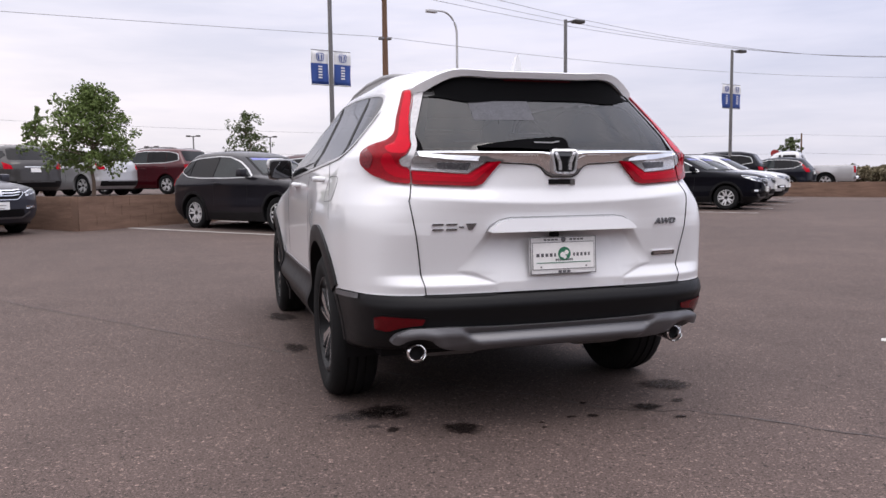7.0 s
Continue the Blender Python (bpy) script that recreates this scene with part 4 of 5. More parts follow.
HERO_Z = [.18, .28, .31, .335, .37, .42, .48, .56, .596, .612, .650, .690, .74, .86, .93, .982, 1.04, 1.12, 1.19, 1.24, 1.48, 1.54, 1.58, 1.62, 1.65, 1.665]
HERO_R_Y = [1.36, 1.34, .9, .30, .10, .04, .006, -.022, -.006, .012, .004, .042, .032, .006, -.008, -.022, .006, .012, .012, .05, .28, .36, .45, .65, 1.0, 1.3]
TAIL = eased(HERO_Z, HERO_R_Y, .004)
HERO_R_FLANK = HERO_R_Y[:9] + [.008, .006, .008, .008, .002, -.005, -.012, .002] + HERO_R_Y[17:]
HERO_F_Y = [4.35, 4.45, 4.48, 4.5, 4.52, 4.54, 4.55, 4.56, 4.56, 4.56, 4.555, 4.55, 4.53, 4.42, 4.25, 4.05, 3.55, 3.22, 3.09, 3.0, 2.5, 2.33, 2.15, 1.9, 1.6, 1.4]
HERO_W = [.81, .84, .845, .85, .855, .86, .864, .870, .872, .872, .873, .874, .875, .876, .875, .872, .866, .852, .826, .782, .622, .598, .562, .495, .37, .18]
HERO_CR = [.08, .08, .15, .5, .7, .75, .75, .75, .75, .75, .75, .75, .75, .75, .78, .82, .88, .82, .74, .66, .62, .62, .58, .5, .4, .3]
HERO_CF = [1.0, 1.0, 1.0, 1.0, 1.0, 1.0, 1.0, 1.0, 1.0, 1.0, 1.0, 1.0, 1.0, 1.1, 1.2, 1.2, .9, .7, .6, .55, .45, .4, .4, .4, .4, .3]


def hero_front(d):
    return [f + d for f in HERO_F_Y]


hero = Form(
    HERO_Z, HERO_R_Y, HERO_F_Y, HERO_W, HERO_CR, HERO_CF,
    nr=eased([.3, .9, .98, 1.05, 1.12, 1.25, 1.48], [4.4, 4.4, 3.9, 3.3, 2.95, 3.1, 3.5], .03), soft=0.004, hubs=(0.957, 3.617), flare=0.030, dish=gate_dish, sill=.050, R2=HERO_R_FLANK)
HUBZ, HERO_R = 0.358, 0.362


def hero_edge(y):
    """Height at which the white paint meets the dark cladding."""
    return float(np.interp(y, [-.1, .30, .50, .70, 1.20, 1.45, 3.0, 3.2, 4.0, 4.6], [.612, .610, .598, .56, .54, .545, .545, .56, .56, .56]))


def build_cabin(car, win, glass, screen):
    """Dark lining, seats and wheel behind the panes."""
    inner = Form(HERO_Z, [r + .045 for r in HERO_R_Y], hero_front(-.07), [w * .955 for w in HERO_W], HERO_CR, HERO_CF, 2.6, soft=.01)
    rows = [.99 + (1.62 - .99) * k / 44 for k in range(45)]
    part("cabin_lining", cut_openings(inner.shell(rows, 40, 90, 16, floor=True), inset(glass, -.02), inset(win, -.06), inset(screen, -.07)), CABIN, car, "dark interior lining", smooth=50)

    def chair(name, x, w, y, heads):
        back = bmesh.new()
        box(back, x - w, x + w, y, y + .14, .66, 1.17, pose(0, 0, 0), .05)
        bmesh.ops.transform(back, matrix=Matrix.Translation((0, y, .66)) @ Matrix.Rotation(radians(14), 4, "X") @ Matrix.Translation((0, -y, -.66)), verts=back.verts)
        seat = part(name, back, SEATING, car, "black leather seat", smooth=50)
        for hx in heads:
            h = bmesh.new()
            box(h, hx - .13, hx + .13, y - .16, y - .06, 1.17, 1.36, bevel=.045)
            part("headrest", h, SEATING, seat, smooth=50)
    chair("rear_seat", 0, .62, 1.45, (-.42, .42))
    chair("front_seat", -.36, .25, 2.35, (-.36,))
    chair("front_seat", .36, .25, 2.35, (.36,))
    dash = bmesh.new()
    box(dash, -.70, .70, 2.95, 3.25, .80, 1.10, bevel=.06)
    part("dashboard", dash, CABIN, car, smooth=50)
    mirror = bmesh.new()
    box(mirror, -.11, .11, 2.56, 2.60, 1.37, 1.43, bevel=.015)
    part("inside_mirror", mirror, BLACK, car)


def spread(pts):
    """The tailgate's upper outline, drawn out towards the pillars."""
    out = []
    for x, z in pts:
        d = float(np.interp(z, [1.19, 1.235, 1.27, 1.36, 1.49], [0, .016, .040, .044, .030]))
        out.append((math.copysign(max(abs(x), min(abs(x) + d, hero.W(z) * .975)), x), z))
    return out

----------

• _THE PROBLEM_
Extract verbatim only those lines that run from the line with "Continue the Blender" to the line with "HUBZ, HERO_R = 0.358, 0.362", inclusive.

• _TASK OUTPUT_
Continue the Blender Python (bpy) script that recreates this scene with part 4 of 5. More parts follow.
HERO_Z = [.18, .28, .31, .335, .37, .42, .48, .56, .596, .612, .650, .690, .74, .86, .93, .982, 1.04, 1.12, 1.19, 1.24, 1.48, 1.54, 1.58, 1.62, 1.65, 1.665]
HERO_R_Y = [1.36, 1.34, .9, .30, .10, .04, .006, -.022, -.006, .012, .004, .042, .032, .006, -.008, -.022, .006, .012, .012, .05, .28, .36, .45, .65, 1.0, 1.3]
TAIL = eased(HERO_Z, HERO_R_Y, .004)
HERO_R_FLANK = HERO_R_Y[:9] + [.008, .006, .008, .008, .002, -.005, -.012, .002] + HERO_R_Y[17:]
HERO_F_Y = [4.35, 4.45, 4.48, 4.5, 4.52, 4.54, 4.55, 4.56, 4.56, 4.56, 4.555, 4.55, 4.53, 4.42, 4.25, 4.05, 3.55, 3.22, 3.09, 3.0, 2.5, 2.33, 2.15, 1.9, 1.6, 1.4]
HERO_W = [.81, .84, .845, .85, .855, .86, .864, .870, .872, .872, .873, .874, .875, .876, .875, .872, .866, .852, .826, .782, .622, .598, .562, .495, .37, .18]
HERO_CR = [.08, .08, .15, .5, .7, .75, .75, .75, .75, .75, .75, .75, .75, .75, .78, .82, .88, .82, .74, .66, .62, .62, .58, .5, .4, .3]
HERO_CF = [1.0, 1.0, 1.0, 1.0, 1.0, 1.0, 1.0, 1.0, 1.0, 1.0, 1.0, 1.0, 1.0, 1.1, 1.2, 1.2, .9, .7, .6, .55, .45, .4, .4, .4, .4, .3]


def hero_front(d):
    return [f + d for f in HERO_F_Y]


hero = Form(
    HERO_Z, HERO_R_Y, HERO_F_Y, HERO_W, HERO_CR, HERO_CF,
    nr=eased([.3, .9, .98, 1.05, 1.12, 1.25, 1.48], [4.4, 4.4, 3.9, 3.3, 2.95, 3.1, 3.5], .03), soft=0.004, hubs=(0.957, 3.617), flare=0.030, dish=gate_dish, sill=.050, R2=HERO_R_FLANK)
HUBZ, HERO_R = 0.358, 0.362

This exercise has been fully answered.